- _Your instructions_: Transcribe the material verbatim in full; the pictures do not belong in the copy.

- _Animation scripts_:
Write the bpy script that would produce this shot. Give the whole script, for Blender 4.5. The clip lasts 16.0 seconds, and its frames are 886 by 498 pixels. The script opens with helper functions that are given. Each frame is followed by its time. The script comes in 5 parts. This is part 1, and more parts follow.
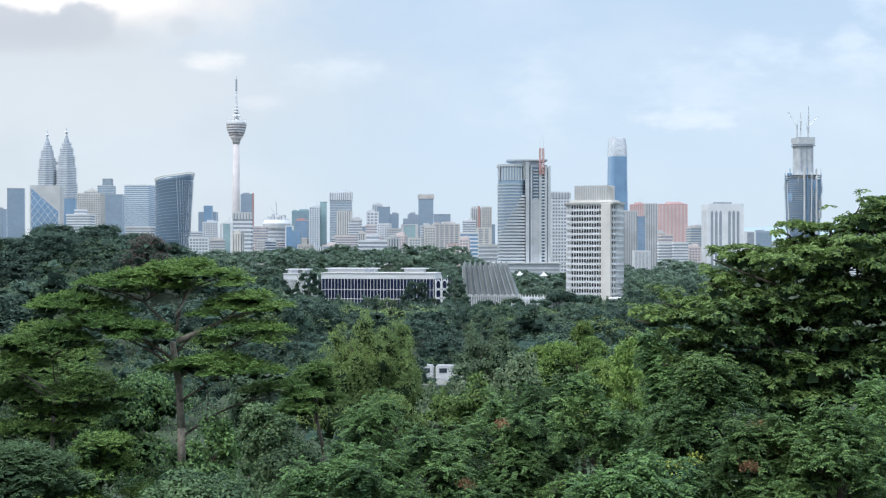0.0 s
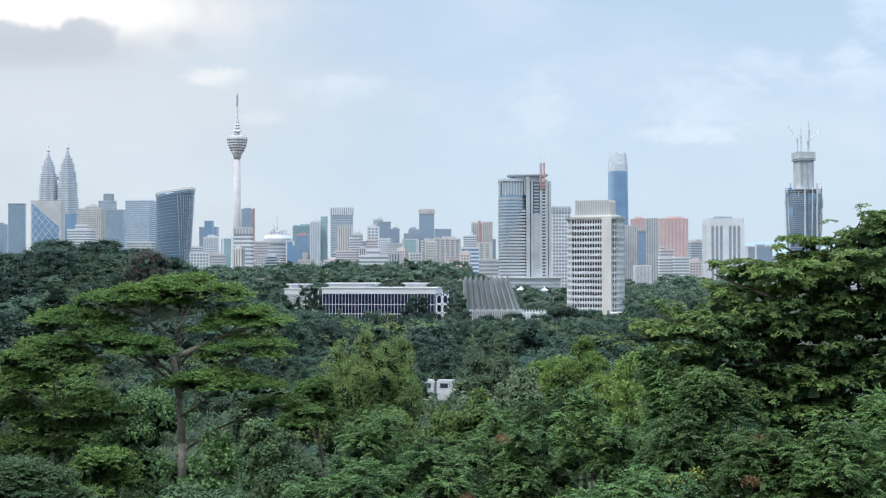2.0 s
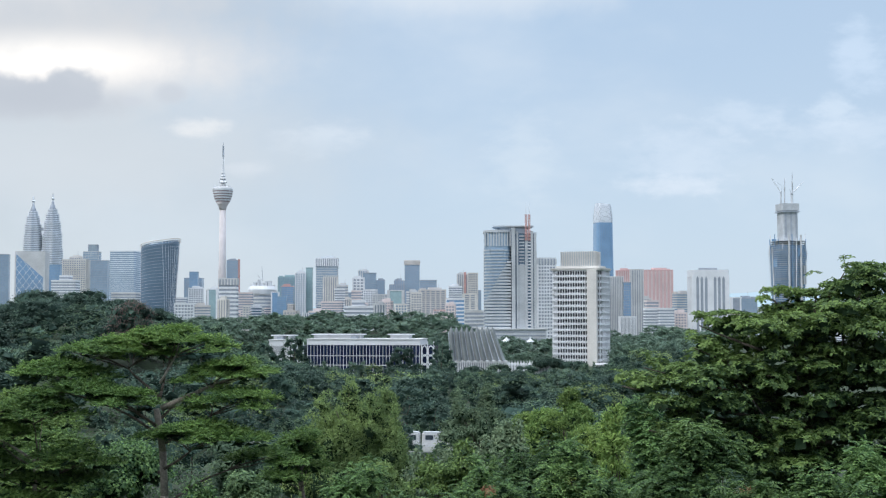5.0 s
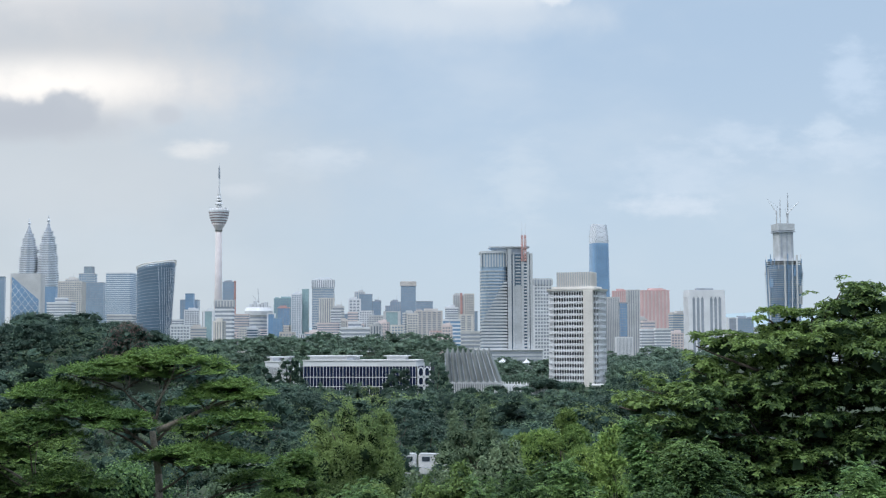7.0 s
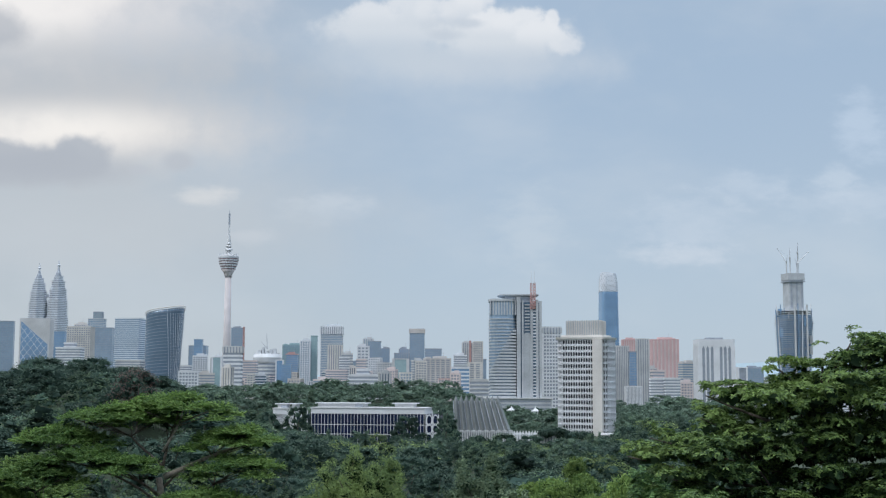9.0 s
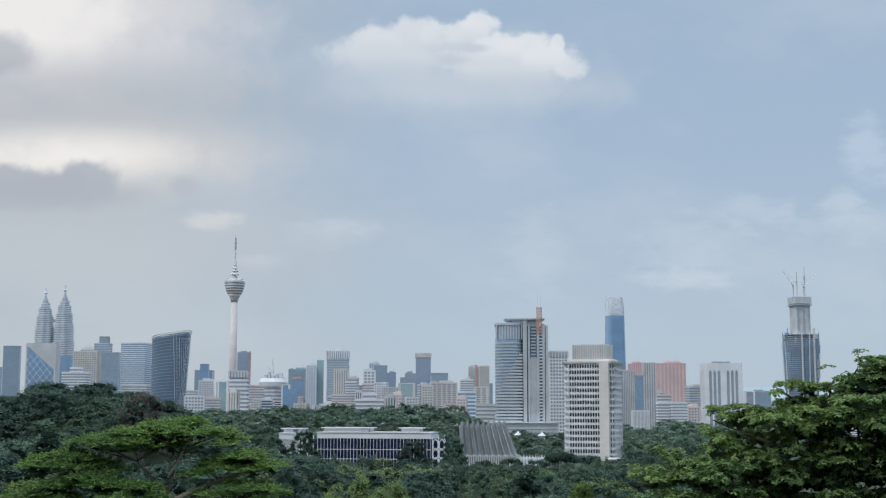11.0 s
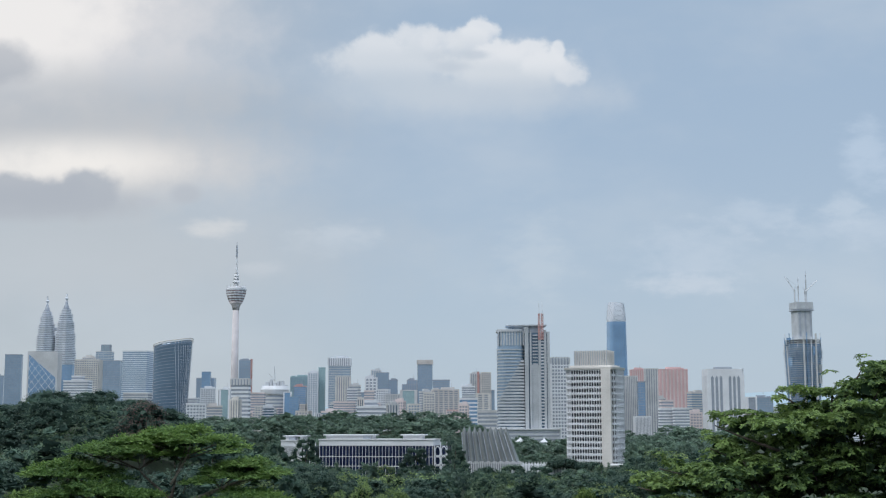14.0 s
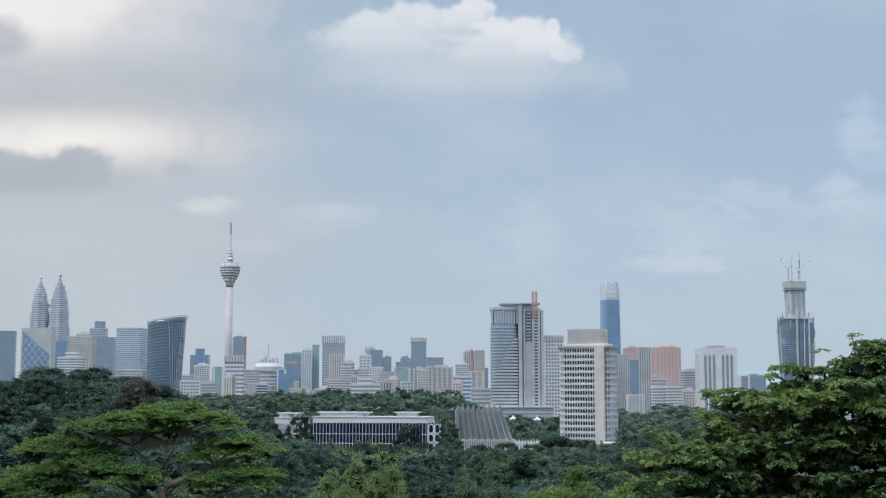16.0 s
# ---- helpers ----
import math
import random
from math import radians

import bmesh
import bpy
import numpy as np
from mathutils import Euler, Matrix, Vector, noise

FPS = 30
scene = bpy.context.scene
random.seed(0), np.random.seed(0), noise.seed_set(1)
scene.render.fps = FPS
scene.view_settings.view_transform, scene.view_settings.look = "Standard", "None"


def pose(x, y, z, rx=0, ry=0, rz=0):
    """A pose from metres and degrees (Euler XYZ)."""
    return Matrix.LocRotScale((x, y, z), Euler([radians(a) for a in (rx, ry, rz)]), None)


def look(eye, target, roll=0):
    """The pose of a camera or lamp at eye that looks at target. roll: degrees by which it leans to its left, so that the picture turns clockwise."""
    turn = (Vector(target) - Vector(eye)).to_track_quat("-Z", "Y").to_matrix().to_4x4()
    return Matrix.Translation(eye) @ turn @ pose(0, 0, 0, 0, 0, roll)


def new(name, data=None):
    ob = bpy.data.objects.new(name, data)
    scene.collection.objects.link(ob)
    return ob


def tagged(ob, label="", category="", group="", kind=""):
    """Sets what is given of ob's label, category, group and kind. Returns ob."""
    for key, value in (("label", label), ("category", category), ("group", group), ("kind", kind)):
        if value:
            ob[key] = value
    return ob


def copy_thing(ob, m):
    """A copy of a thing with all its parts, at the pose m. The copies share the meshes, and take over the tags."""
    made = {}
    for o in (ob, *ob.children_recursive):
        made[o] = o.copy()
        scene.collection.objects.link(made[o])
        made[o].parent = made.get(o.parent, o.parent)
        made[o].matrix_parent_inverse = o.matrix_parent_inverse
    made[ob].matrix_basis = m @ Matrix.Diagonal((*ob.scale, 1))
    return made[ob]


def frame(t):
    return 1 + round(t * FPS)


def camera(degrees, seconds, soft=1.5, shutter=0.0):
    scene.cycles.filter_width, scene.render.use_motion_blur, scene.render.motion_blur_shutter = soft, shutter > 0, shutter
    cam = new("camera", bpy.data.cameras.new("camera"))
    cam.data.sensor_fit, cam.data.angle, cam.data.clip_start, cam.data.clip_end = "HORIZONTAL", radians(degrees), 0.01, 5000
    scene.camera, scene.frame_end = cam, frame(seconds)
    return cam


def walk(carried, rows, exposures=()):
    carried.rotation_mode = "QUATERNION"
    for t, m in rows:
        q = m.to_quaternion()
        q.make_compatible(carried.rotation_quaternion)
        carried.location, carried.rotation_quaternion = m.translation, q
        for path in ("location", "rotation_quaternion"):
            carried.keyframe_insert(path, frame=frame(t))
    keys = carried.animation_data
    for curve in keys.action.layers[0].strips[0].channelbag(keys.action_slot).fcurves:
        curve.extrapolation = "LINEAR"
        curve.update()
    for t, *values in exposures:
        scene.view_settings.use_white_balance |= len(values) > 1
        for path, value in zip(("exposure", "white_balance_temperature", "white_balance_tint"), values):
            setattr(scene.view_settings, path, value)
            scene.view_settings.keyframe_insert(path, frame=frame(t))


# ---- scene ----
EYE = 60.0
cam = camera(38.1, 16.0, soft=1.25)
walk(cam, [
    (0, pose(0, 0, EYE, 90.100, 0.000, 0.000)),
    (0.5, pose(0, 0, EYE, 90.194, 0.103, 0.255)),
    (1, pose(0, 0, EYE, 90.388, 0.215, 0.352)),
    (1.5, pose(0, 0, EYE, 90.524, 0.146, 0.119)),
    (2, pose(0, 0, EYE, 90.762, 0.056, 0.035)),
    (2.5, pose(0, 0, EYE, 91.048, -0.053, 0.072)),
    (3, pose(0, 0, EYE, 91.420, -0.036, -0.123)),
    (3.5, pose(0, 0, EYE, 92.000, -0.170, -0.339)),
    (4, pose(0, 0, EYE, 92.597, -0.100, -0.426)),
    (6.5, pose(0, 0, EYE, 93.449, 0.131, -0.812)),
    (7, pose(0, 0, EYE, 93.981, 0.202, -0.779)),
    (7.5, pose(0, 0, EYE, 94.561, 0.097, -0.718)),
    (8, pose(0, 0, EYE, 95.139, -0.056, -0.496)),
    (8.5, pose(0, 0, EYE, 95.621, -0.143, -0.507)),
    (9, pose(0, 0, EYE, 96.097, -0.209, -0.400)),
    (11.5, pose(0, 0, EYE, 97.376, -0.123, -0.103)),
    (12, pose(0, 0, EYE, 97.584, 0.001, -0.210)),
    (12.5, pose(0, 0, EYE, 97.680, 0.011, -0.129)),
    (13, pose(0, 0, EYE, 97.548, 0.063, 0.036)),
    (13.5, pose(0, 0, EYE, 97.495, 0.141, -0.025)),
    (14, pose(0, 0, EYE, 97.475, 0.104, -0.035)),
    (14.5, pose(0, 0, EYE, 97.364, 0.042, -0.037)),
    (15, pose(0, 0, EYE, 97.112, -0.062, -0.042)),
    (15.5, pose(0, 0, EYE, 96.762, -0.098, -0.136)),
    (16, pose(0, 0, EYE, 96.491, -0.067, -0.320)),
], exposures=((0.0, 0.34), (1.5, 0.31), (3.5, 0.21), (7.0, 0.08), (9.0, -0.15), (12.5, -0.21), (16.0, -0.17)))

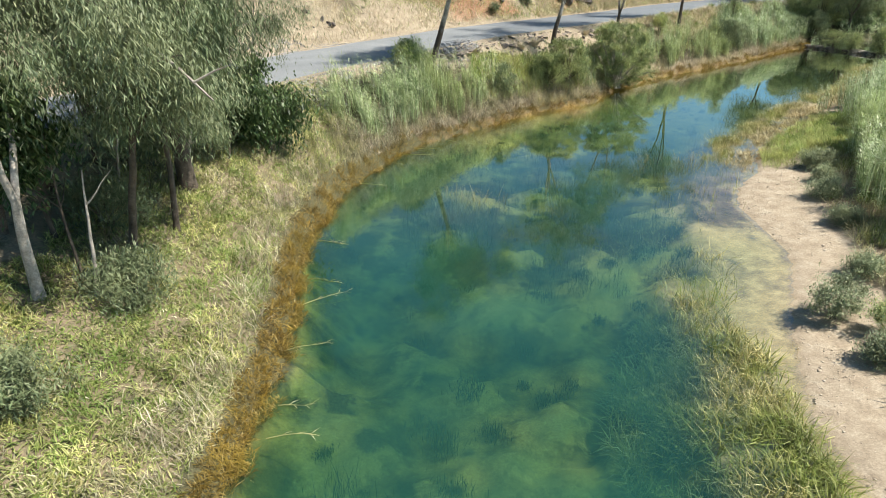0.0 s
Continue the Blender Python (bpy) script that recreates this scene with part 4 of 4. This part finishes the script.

- _Complete answer_:
Write the bpy script that would produce this shot. Give the whole script, for Blender 4.5. The clip lasts 16.0 seconds, and its frames are 886 by 498 pixels. The script opens with helper functions that are given. Each frame is followed by its time. The script comes in 5 parts. This is part 1, and more parts follow.
0.0 s
2.0 s
5.0 s
7.0 s
9.0 s
11.0 s
14.0 s
16.0 s
# ---- helpers ----
import math
import random
from math import radians

import bmesh
import bpy
import numpy as np
from mathutils import Euler, Matrix, Vector, noise

FPS = 30
scene = bpy.context.scene
random.seed(0), np.random.seed(0), noise.seed_set(1)
scene.render.fps = FPS
scene.view_settings.view_transform, scene.view_settings.look = "Standard", "None"


def pose(x, y, z, rx=0, ry=0, rz=0):
    """A pose from metres and degrees (Euler XYZ)."""
    return Matrix.LocRotScale((x, y, z), Euler([radians(a) for a in (rx, ry, rz)]), None)


def look(eye, target, roll=0):
    """The pose of a camera or lamp at eye that looks at target. roll: degrees by which it leans to its left, so that the picture turns clockwise."""
    turn = (Vector(target) - Vector(eye)).to_track_quat("-Z", "Y").to_matrix().to_4x4()
    return Matrix.Translation(eye) @ turn @ pose(0, 0, 0, 0, 0, roll)


def new(name, data=None):
    ob = bpy.data.objects.new(name, data)
    scene.collection.objects.link(ob)
    return ob


def tagged(ob, label="", category="", group="", kind=""):
    """Sets what is given of ob's label, category, group and kind. Returns ob."""
    for key, value in (("label", label), ("category", category), ("group", group), ("kind", kind)):
        if value:
            ob[key] = value
    return ob


def copy_thing(ob, m):
    """A copy of a thing with all its parts, at the pose m. The copies share the meshes, and take over the tags."""
    made = {}
    for o in (ob, *ob.children_recursive):
        made[o] = o.copy()
        scene.collection.objects.link(made[o])
        made[o].parent = made.get(o.parent, o.parent)
        made[o].matrix_parent_inverse = o.matrix_parent_inverse
    made[ob].matrix_basis = m @ Matrix.Diagonal((*ob.scale, 1))
    return made[ob]


def frame(t):
    return 1 + round(t * FPS)


def camera(degrees, seconds, soft=1.5, shutter=0.0):
    scene.cycles.filter_width, scene.render.use_motion_blur, scene.render.motion_blur_shutter = soft, shutter > 0, shutter
    cam = new("camera", bpy.data.cameras.new("camera"))
    cam.data.sensor_fit, cam.data.angle, cam.data.clip_start, cam.data.clip_end = "HORIZONTAL", radians(degrees), 0.01, 5000
    scene.camera, scene.frame_end = cam, frame(seconds)
    return cam


def walk(carried, rows, exposures=()):
    carried.rotation_mode = "QUATERNION"
    for t, m in rows:
        q = m.to_quaternion()
        q.make_compatible(carried.rotation_quaternion)
        carried.location, carried.rotation_quaternion = m.translation, q
        for path in ("location", "rotation_quaternion"):
            carried.keyframe_insert(path, frame=frame(t))
    keys = carried.animation_data
    for curve in keys.action.layers[0].strips[0].channelbag(keys.action_slot).fcurves:
        curve.extrapolation = "LINEAR"
        curve.update()
    for t, *values in exposures:
        scene.view_settings.use_white_balance |= len(values) > 1
        for path, value in zip(("exposure", "white_balance_temperature", "white_balance_tint"), values):
            setattr(scene.view_settings, path, value)
            scene.view_settings.keyframe_insert(path, frame=frame(t))


# ---- scene ----
EYE = 60.0
cam = camera(38.1, 16.0, soft=1.25)
walk(cam, [
    (0, pose(0, 0, EYE, 90.100, 0.000, 0.000)),
    (0.5, pose(0, 0, EYE, 90.194, 0.103, 0.255)),
    (1, pose(0, 0, EYE, 90.388, 0.215, 0.352)),
    (1.5, pose(0, 0, EYE, 90.524, 0.146, 0.119)),
    (2, pose(0, 0, EYE, 90.762, 0.056, 0.035)),
    (2.5, pose(0, 0, EYE, 91.048, -0.053, 0.072)),
    (3, pose(0, 0, EYE, 91.420, -0.036, -0.123)),
    (3.5, pose(0, 0, EYE, 92.000, -0.170, -0.339)),
    (4, pose(0, 0, EYE, 92.597, -0.100, -0.426)),
    (6.5, pose(0, 0, EYE, 93.449, 0.131, -0.812)),
    (7, pose(0, 0, EYE, 93.981, 0.202, -0.779)),
    (7.5, pose(0, 0, EYE, 94.561, 0.097, -0.718)),
    (8, pose(0, 0, EYE, 95.139, -0.056, -0.496)),
    (8.5, pose(0, 0, EYE, 95.621, -0.143, -0.507)),
    (9, pose(0, 0, EYE, 96.097, -0.209, -0.400)),
    (11.5, pose(0, 0, EYE, 97.376, -0.123, -0.103)),
    (12, pose(0, 0, EYE, 97.584, 0.001, -0.210)),
    (12.5, pose(0, 0, EYE, 97.680, 0.011, -0.129)),
    (13, pose(0, 0, EYE, 97.548, 0.063, 0.036)),
    (13.5, pose(0, 0, EYE, 97.495, 0.141, -0.025)),
    (14, pose(0, 0, EYE, 97.475, 0.104, -0.035)),
    (14.5, pose(0, 0, EYE, 97.364, 0.042, -0.037)),
    (15, pose(0, 0, EYE, 97.112, -0.062, -0.042)),
    (15.5, pose(0, 0, EYE, 96.762, -0.098, -0.136)),
    (16, pose(0, 0, EYE, 96.491, -0.067, -0.320)),
], exposures=((0.0, 0.34), (1.5, 0.31), (3.5, 0.21), (7.0, 0.08), (9.0, -0.15), (12.5, -0.21), (16.0, -0.17)))

0.0 s
Continue the Blender Python (bpy) script that recreates this scene with part 4 of 4. This part finishes the script.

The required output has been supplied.